Energy efficiency entrepreneurs at Seinergy LLC are concerned about the load impacts marijuana cultivation will have on utilities and the huge energy costs that growers have to pay. Banking is a still a problem for most growers, and commercial lending is non-existent. “Pile on top of this the fact that the IRS may disallow capital expenses as tax-deductible and the deck is really stacked against growers.” Seinergy is trying to kill three birds with one stone by offering energy efficiency equipment leases.
An energy efficiency equipment lease allow growers to get into the efficiency market without upfront cash, avoids the need for growers to borrow private money at high interest rates, converts a capital outlay into a tax deductible operating expense, and gives the utility a third party (bankable) point of contact for processing incentive dollars.

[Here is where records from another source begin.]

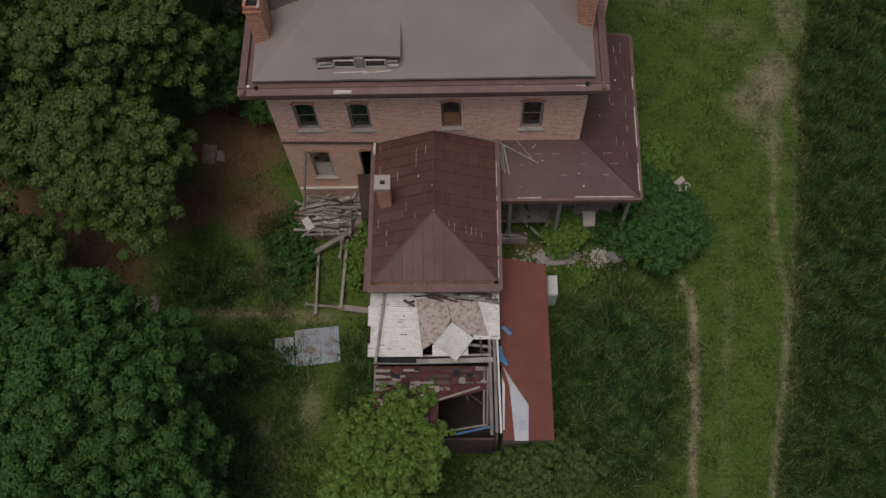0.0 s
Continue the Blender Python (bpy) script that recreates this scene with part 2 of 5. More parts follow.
LEAF_BRIGHT = foliage("fresh_green_leaves", (0.020, 0.048, 0.009), (0.165, 0.268, 0.058), (0.100, 0.172, 0.030))
LEAF_GREY = foliage("grey_green_needles", (0.030, 0.040, 0.020), (0.095, 0.108, 0.064), (0.055, 0.066, 0.036))

# ---- building helpers ----
BASE = {}


def thing(name, at, label, category, group="", kind=""):
    ob = new(name)
    ob.location = at
    ob.empty_display_size = 0.3
    BASE[ob] = Vector(at)
    return tagged(ob, label, category, group, kind)


def part(name, bm, material, parent=None, label="", smooth=False):
    """Links a bmesh, given in world places, as one mesh under a thing or a part."""
    mesh = bpy.data.meshes.new(name)
    if parent is not None:
        bmesh.ops.translate(bm, verts=bm.verts, vec=-BASE[parent])
    bm.normal_update()
    bm.to_mesh(mesh)
    bm.free()
    mesh.materials.append(material)
    if smooth:
        for p in mesh.polygons:
            p.use_smooth = True
        mesh.set_sharp_from_angle(angle=radians(20))
    ob = new(name, mesh)
    if parent is not None:
        ob.parent = parent
        BASE[ob] = BASE[parent]
    else:
        BASE[ob] = Vector((0, 0, 0))
    if label:
        ob["label"] = label
    return ob


def piece(name, mesh, parent, place, material=None):
    """An object of its own on shared mesh data, under a part."""
    ob = new(name, mesh)
    ob.parent = parent
    ob.matrix_local = Matrix.Translation(-BASE[parent]) @ place
    BASE[ob] = BASE[parent]
    return ob


def quick_mesh(name, verts, faces, material):
    mesh = bpy.data.meshes.new(name)
    mesh.from_pydata(verts, [], faces)
    mesh.materials.append(material)
    mesh.update()
    return mesh


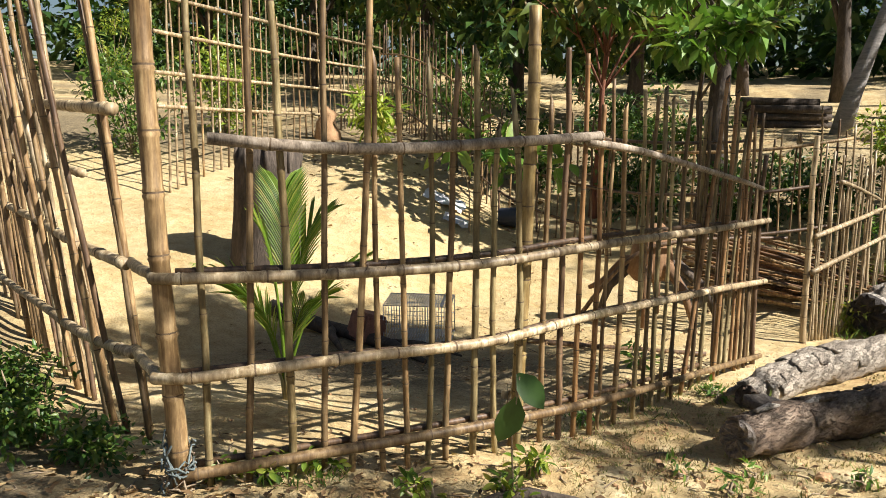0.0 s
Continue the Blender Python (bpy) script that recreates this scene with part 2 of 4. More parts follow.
def height(x, y):
    """The lie of the land: down along the path, then up a bank all round."""
    d = math.hypot(x - 0.3, y)
    yy = max(y, -4.0)
    base = -0.0787 * yy if yy < 7 else -0.551 - 0.03 * (min(yy, 10) - 7)
    left = smooth(-0.8, -3.5, x) if y > 0 else 0
    e = max(0.0, d - (8.0 - 2.3 * left))
    rise = (0.24 * e if e < 7 else 1.68 + 0.10 * (min(e, 40) - 7)) * smooth(-2, 3, y)
    return base + rise * (0.5 + 0.5 * min(1, e))


def ground(x, y):
    near = 1 - smooth(10, 16, math.hypot(x, y))
    rough = 0.05 * noise.noise((x * 0.9, y * 0.9, 3.1)) + 0.03 * noise.noise((x * 2.6, y * 2.6, 7.7)) + 0.014 * noise.noise((x * 7, y * 7, 1.2)) + 0.006 * noise.noise((x * 17, y * 17, 4.2))
    return height(x, y) + rough * near + 0.15 * (1 - near) * noise.noise((x * 0.25, y * 0.25, 5.5))


def mesh_object(name, verts, faces, mats, parent=None, label="", smooth_faces=True, slots=None):
    me = bpy.data.meshes.new(name)
    me.from_pydata(verts, [], faces)
    for m in mats:
        me.materials.append(m)
    if slots is not None:
        me.polygons.foreach_set("material_index", slots)
    if smooth_faces:
        me.polygons.foreach_set("use_smooth", [True] * len(me.polygons))
    ob = new(name, me)
    if parent is not None:
        attach(ob, parent)
    if label:
        ob["label"] = label
    return ob


def attach(ob, parent):
    ob.parent = parent
    m = Matrix.Translation(parent.location)
    if parent.parent is not None:
        m = parent.matrix_basis.copy()
    ob.matrix_parent_inverse = m.inverted()


def part(name, bm, material, parent, label=""):
    me = bpy.data.meshes.new(name)
    bm.to_mesh(me)
    bm.free()
    me.materials.append(material)
    ob = new(name, me)
    attach(ob, parent)
    if label:
        ob["label"] = label
    return ob


def thing(name, x, y, z, label, category, group="", kind=""):
    ob = new(name)
    ob.location = (x, y, z)
    ob.empty_display_size = 0.1
    return tagged(ob, label, category, group, kind)


def frames_along(pts):
    """Two side vectors at each point of a path."""
    out, side = [], None
    for i, p in enumerate(pts):
        d = (pts[min(i + 1, len(pts) - 1)] - pts[max(i - 1, 0)]).normalized()
        if side is None:
            side = d.orthogonal().normalized()
        side = (side - d * side.dot(d)).normalized()
        out.append((side, d.cross(side)))
    return out


def tube_data(pts, radii, seg=8, wobble=0.0, seed=0, cap=True):
    """A skinned path: verts and faces of a closed tube."""
    pts = [Vector(p) for p in pts]
    verts, faces = [], []
    for i, (p, (a, b)) in enumerate(zip(pts, frames_along(pts))):
        for k in range(seg):
            w = 2 * math.pi * k / seg
            r = radii[i]
            v = a * math.cos(w) + b * math.sin(w)
            if wobble:
                q = p + v * r
                r *= 1 + wobble * noise.noise((q.x * 6 + seed, q.y * 6, q.z * 6)) + wobble * 0.6 * noise.noise((q.x * 19, q.y * 19 + seed, q.z * 19)) - wobble * 0.7 * max(0.0, noise.noise((q.x * 34 + seed, q.y * 34, q.z * 34)))
            verts.append(p + v * r)
    n = len(pts)
    for i in range(n - 1):
        for k in range(seg):
            faces.append((i * seg + k, i * seg + (k + 1) % seg, (i + 1) * seg + (k + 1) % seg, (i + 1) * seg + k))
    if cap:
        faces.append(tuple(reversed(range(seg))))
        faces.append(tuple(range((n - 1) * seg, n * seg)))
    return verts, faces


def tube(name, pts, radii, mat, parent=None, seg=8, wobble=0.0, seed=0, label="", cap=True):
    v, f = tube_data(pts, radii, seg, wobble, seed, cap)
    return mesh_object(name, v, f, [mat], parent, label)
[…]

With a background of working with utilities and energy efficiency programs Seinergy entered the LED leasing business to shatter barriers to entry for interested growers. “We buy the lights and we leverage our own private capital and utility incentives to make the finances work out. Our goal is to allow growers to start saving energy today, knowing that the energy savings should more than pay for the lease expense. Customers still have the choice to pay the full project cost and pursue partial utility incentive reimbursement on their own; or access a $0 down, 0% equipment lease. Compared to the 17-20% interest that growers tell me they would be happy to pay, $0 down and 0% has been a popular value proposition for customers so far.”